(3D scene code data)
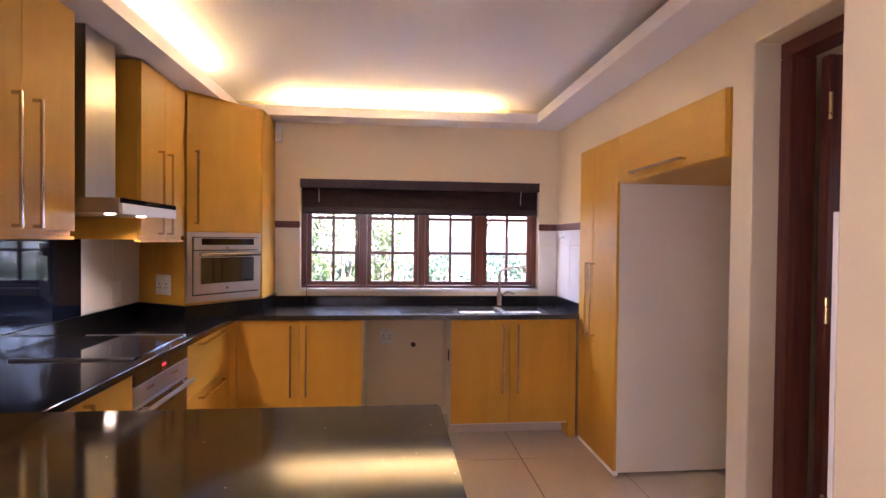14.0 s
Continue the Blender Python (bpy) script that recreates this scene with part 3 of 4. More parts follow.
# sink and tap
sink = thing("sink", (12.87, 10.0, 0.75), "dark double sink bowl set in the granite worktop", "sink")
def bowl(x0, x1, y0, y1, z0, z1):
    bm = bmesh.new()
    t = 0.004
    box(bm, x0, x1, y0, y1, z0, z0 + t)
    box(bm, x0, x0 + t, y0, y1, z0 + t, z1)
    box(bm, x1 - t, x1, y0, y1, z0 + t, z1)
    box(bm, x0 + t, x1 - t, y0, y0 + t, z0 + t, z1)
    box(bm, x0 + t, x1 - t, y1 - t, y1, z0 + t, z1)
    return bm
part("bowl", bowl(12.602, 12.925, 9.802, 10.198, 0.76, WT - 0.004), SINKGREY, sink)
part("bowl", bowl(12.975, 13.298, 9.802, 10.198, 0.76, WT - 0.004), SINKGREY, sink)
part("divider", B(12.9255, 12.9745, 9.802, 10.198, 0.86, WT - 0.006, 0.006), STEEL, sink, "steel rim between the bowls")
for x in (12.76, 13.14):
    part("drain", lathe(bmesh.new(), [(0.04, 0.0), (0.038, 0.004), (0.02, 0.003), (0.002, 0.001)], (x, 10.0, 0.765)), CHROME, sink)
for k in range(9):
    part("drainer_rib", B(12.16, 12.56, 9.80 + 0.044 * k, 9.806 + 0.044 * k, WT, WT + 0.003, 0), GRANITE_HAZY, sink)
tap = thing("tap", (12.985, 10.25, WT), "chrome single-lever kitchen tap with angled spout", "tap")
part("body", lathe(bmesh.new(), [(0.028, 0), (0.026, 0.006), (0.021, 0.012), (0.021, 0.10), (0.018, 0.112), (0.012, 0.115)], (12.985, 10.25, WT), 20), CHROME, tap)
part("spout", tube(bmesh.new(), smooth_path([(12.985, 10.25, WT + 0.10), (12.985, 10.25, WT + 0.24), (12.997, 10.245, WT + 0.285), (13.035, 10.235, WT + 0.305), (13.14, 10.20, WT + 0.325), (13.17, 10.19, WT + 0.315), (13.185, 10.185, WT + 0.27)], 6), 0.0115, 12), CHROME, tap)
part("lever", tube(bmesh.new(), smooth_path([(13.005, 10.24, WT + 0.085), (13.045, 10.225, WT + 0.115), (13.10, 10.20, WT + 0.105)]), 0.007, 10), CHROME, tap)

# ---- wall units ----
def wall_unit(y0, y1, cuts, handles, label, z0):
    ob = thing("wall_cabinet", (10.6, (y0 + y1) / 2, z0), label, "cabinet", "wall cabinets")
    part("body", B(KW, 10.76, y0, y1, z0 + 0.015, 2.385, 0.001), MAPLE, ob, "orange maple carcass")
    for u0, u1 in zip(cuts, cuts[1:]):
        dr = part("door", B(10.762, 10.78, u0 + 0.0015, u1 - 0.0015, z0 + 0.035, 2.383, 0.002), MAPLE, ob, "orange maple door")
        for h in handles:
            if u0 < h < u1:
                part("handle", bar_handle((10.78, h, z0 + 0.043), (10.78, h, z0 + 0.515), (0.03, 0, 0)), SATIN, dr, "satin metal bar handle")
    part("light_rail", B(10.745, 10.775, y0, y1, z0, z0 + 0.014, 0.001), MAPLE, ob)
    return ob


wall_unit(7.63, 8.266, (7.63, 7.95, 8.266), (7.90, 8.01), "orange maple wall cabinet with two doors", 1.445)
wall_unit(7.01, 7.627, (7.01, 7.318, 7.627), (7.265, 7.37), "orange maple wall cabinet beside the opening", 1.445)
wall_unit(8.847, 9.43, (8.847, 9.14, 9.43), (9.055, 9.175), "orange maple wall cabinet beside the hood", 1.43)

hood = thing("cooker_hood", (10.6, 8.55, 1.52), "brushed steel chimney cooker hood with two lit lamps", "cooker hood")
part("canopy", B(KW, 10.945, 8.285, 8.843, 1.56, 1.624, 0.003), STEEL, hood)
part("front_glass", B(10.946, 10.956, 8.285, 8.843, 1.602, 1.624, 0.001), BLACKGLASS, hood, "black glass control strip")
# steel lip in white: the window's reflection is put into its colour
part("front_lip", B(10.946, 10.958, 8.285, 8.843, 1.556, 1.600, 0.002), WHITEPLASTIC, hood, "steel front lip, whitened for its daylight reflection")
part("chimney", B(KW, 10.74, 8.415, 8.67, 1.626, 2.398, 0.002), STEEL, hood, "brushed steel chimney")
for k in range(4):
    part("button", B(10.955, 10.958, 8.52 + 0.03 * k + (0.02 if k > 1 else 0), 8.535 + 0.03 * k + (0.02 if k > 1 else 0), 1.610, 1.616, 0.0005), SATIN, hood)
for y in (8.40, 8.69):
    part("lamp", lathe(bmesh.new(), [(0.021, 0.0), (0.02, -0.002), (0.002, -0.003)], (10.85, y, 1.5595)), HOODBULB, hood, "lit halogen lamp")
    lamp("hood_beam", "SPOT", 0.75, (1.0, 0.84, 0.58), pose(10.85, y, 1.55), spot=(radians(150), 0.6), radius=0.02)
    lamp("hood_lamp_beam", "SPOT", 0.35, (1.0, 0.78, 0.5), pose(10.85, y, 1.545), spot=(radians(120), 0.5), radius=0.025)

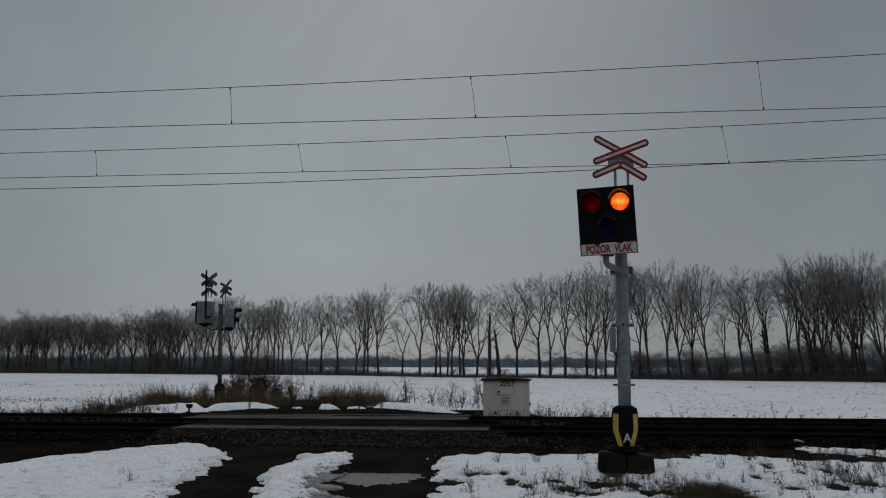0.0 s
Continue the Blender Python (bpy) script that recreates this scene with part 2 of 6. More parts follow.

PROMPT -
Restate every record exactly, please; do not copy the pictures.

ANSWER TO THIS TASK -
14.0 s
Continue the Blender Python (bpy) script that recreates this scene with part 3 of 4. More parts follow.
# sink and tap
sink = thing("sink", (12.87, 10.0, 0.75), "dark double sink bowl set in the granite worktop", "sink")
def bowl(x0, x1, y0, y1, z0, z1):
    bm = bmesh.new()
    t = 0.004
    box(bm, x0, x1, y0, y1, z0, z0 + t)
    box(bm, x0, x0 + t, y0, y1, z0 + t, z1)
    box(bm, x1 - t, x1, y0, y1, z0 + t, z1)
    box(bm, x0 + t, x1 - t, y0, y0 + t, z0 + t, z1)
    box(bm, x0 + t, x1 - t, y1 - t, y1, z0 + t, z1)
    return bm
part("bowl", bowl(12.602, 12.925, 9.802, 10.198, 0.76, WT - 0.004), SINKGREY, sink)
part("bowl", bowl(12.975, 13.298, 9.802, 10.198, 0.76, WT - 0.004), SINKGREY, sink)
part("divider", B(12.9255, 12.9745, 9.802, 10.198, 0.86, WT - 0.006, 0.006), STEEL, sink, "steel rim between the bowls")
for x in (12.76, 13.14):
    part("drain", lathe(bmesh.new(), [(0.04, 0.0), (0.038, 0.004), (0.02, 0.003), (0.002, 0.001)], (x, 10.0, 0.765)), CHROME, sink)
for k in range(9):
    part("drainer_rib", B(12.16, 12.56, 9.80 + 0.044 * k, 9.806 + 0.044 * k, WT, WT + 0.003, 0), GRANITE_HAZY, sink)
tap = thing("tap", (12.985, 10.25, WT), "chrome single-lever kitchen tap with angled spout", "tap")
part("body", lathe(bmesh.new(), [(0.028, 0), (0.026, 0.006), (0.021, 0.012), (0.021, 0.10), (0.018, 0.112), (0.012, 0.115)], (12.985, 10.25, WT), 20), CHROME, tap)
part("spout", tube(bmesh.new(), smooth_path([(12.985, 10.25, WT + 0.10), (12.985, 10.25, WT + 0.24), (12.997, 10.245, WT + 0.285), (13.035, 10.235, WT + 0.305), (13.14, 10.20, WT + 0.325), (13.17, 10.19, WT + 0.315), (13.185, 10.185, WT + 0.27)], 6), 0.0115, 12), CHROME, tap)
part("lever", tube(bmesh.new(), smooth_path([(13.005, 10.24, WT + 0.085), (13.045, 10.225, WT + 0.115), (13.10, 10.20, WT + 0.105)]), 0.007, 10), CHROME, tap)

# ---- wall units ----
def wall_unit(y0, y1, cuts, handles, label, z0):
    ob = thing("wall_cabinet", (10.6, (y0 + y1) / 2, z0), label, "cabinet", "wall cabinets")
    part("body", B(KW, 10.76, y0, y1, z0 + 0.015, 2.385, 0.001), MAPLE, ob, "orange maple carcass")
    for u0, u1 in zip(cuts, cuts[1:]):
        dr = part("door", B(10.762, 10.78, u0 + 0.0015, u1 - 0.0015, z0 + 0.035, 2.383, 0.002), MAPLE, ob, "orange maple door")
        for h in handles:
            if u0 < h < u1:
                part("handle", bar_handle((10.78, h, z0 + 0.043), (10.78, h, z0 + 0.515), (0.03, 0, 0)), SATIN, dr, "satin metal bar handle")
    part("light_rail", B(10.745, 10.775, y0, y1, z0, z0 + 0.014, 0.001), MAPLE, ob)
    return ob


wall_unit(7.63, 8.266, (7.63, 7.95, 8.266), (7.90, 8.01), "orange maple wall cabinet with two doors", 1.445)
wall_unit(7.01, 7.627, (7.01, 7.318, 7.627), (7.265, 7.37), "orange maple wall cabinet beside the opening", 1.445)
wall_unit(8.847, 9.43, (8.847, 9.14, 9.43), (9.055, 9.175), "orange maple wall cabinet beside the hood", 1.43)

hood = thing("cooker_hood", (10.6, 8.55, 1.52), "brushed steel chimney cooker hood with two lit lamps", "cooker hood")
part("canopy", B(KW, 10.945, 8.285, 8.843, 1.56, 1.624, 0.003), STEEL, hood)
part("front_glass", B(10.946, 10.956, 8.285, 8.843, 1.602, 1.624, 0.001), BLACKGLASS, hood, "black glass control strip")
# steel lip in white: the window's reflection is put into its colour
part("front_lip", B(10.946, 10.958, 8.285, 8.843, 1.556, 1.600, 0.002), WHITEPLASTIC, hood, "steel front lip, whitened for its daylight reflection")
part("chimney", B(KW, 10.74, 8.415, 8.67, 1.626, 2.398, 0.002), STEEL, hood, "brushed steel chimney")
for k in range(4):
    part("button", B(10.955, 10.958, 8.52 + 0.03 * k + (0.02 if k > 1 else 0), 8.535 + 0.03 * k + (0.02 if k > 1 else 0), 1.610, 1.616, 0.0005), SATIN, hood)
for y in (8.40, 8.69):
    part("lamp", lathe(bmesh.new(), [(0.021, 0.0), (0.02, -0.002), (0.002, -0.003)], (10.85, y, 1.5595)), HOODBULB, hood, "lit halogen lamp")
    lamp("hood_beam", "SPOT", 0.75, (1.0, 0.84, 0.58), pose(10.85, y, 1.55), spot=(radians(150), 0.6), radius=0.02)
    lamp("hood_lamp_beam", "SPOT", 0.35, (1.0, 0.78, 0.5), pose(10.85, y, 1.545), spot=(radians(120), 0.5), radius=0.025)

0.0 s
Continue the Blender Python (bpy) script that recreates this scene with part 2 of 6. More parts follow.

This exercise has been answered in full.